Menjarah
Menjarah
Menjarah
Investigasi

Bagaimana Jejaring Pemburu Burung Langka Bekerja

2107
×

Bagaimana Jejaring Pemburu Burung Langka Bekerja

Share this article
Sonny Sapulete saat berada di hutan keluarga. | Foto: Muhammad Jaya
Sonny Sapulete saat berada di hutan keluarga. | Foto: Muhammad Jaya

Gardaanimalia.com – Raihan Waleuru terlihat piawai membuat jerat tali berserat sintetis. Jemari tangannya lincah menganyam simpul untuk membentuk lubang. Lelaki 27 tahun itu lalu mengambil potongan kayu dari teras rumah kebunnya dan mencontohkan cara jerat dipasang.

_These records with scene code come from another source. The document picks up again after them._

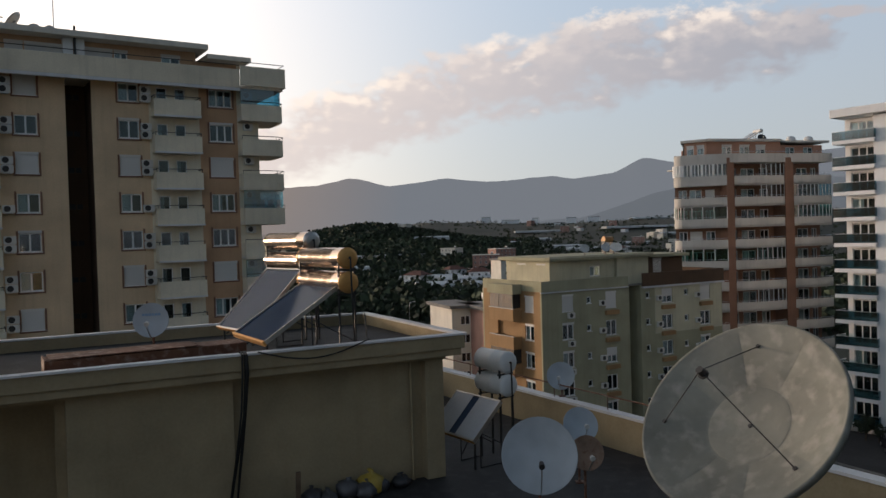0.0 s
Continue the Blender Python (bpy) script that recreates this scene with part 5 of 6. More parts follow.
# ---- solar water heaters ----
def heater(m, jacket, ends, label, tilt=45, width=1.95, length=1.95, tanks=(1.64, 2.2), rad=0.25, tlen=1.95, shift=0.0, ribs=True, lift=0.0, back=0.22):
    """x runs up the slope, y along the tanks (0 at the near end), z from the feet."""
    h = thing("solar_water_heater", m, label, "solar water heater", "roof water heaters")
    c, s = math.cos(radians(tilt)), math.sin(radians(tilt))
    tm = pose(0, 0, 0.12 + lift, 0, -tilt, 0)
    part("backing", Geo().box(0.04, length - 0.05, 0.03, width - 0.03, 0.025, 0.045), M["black"], h, at=tm)
    rim = part("collector_foot", Geo().box(-0.03, 0.0, 0, width, -0.01, 0.11), M["goldend"], h, "golden anodised lower edge", at=tm)
    tray = part("collector", Geo().box(0, length, 0, width, 0, 0.02).box(0.03, length, 0, 0.025, 0.02, 0.1).box(0.03, length, width - 0.025, width, 0.02, 0.1).box(length - 0.04, length, 0.025, width - 0.025, 0.02, 0.1), M["alu"], h, at=tm)
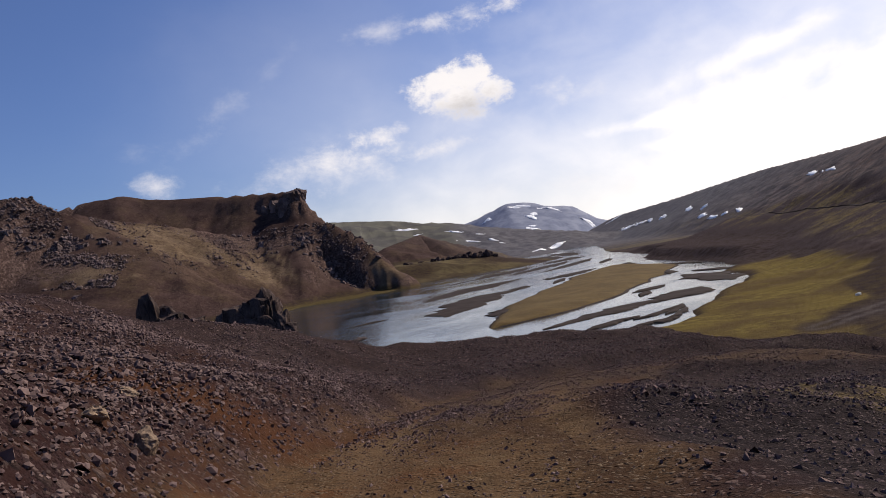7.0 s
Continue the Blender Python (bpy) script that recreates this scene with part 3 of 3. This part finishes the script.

“Tali nilon ini bernomor 80, untuk menjerat burung betet,” ujarnya kepada Tirto, Selasa (19/9).

pariwara
usap untuk melanjutkan

Raihan sejatinya petani. “Memanen” betet semacam selingan untuk tambahan penghasilan. Dia biasanya menjerat betet di pohon bintangur dan ketapang. Dari rumah kebun, pepohanan itu berjarak 500 meter di hutan pantai Batu Mari, Negeri Tamilouw, Kecamatan Amahai, Maluku Tengah.

Musim menjerat Psittacula alexandria, nama ilmiah betet, antara April-Mei. Saat itu sehari Raihan bisa mendapat 2-3 ekor. Per ekor harganya Rp500 ribu—sebelumnya Rp250 ribu. “Dibeli Bapa Uceng,” ungkapnya. Uceng adalah nama karib Husein Said, salah satu pengepul paruh bengkok ternama di Pulau Seram.

Pemasok burung kepada Husein bukan hanya Raihan. Ada pula Bahudin Hayoto. Dengan Husein, Bahudin sudah berkongsi sejak 2011. Yang ia jual di antaranya kakatua maluku (Salmon-crested cockatoo) dan nuri kepala hitam (Lorius domicella).

Pada Juni 2022 lalu, Husein–melalui kaki tangannya, Iksan Pattimura–membeli 3 kakatua maluku darinya. Per ekor dilego Rp700 ribu.

Saat itu Iksan datang malam hari, mengemudi mobil Toyota Avanza berkelir merah tua. Entah mobil siapa, karena Husein kerap berganti mobil. Cara itu untuk menghindari petugas Balai Taman Nasional Manusela, Resort Saunolu, yang berjarak 3 km dari Negeri Yaputih, Kecamatan Tehoru, tempat tinggal Bahudin.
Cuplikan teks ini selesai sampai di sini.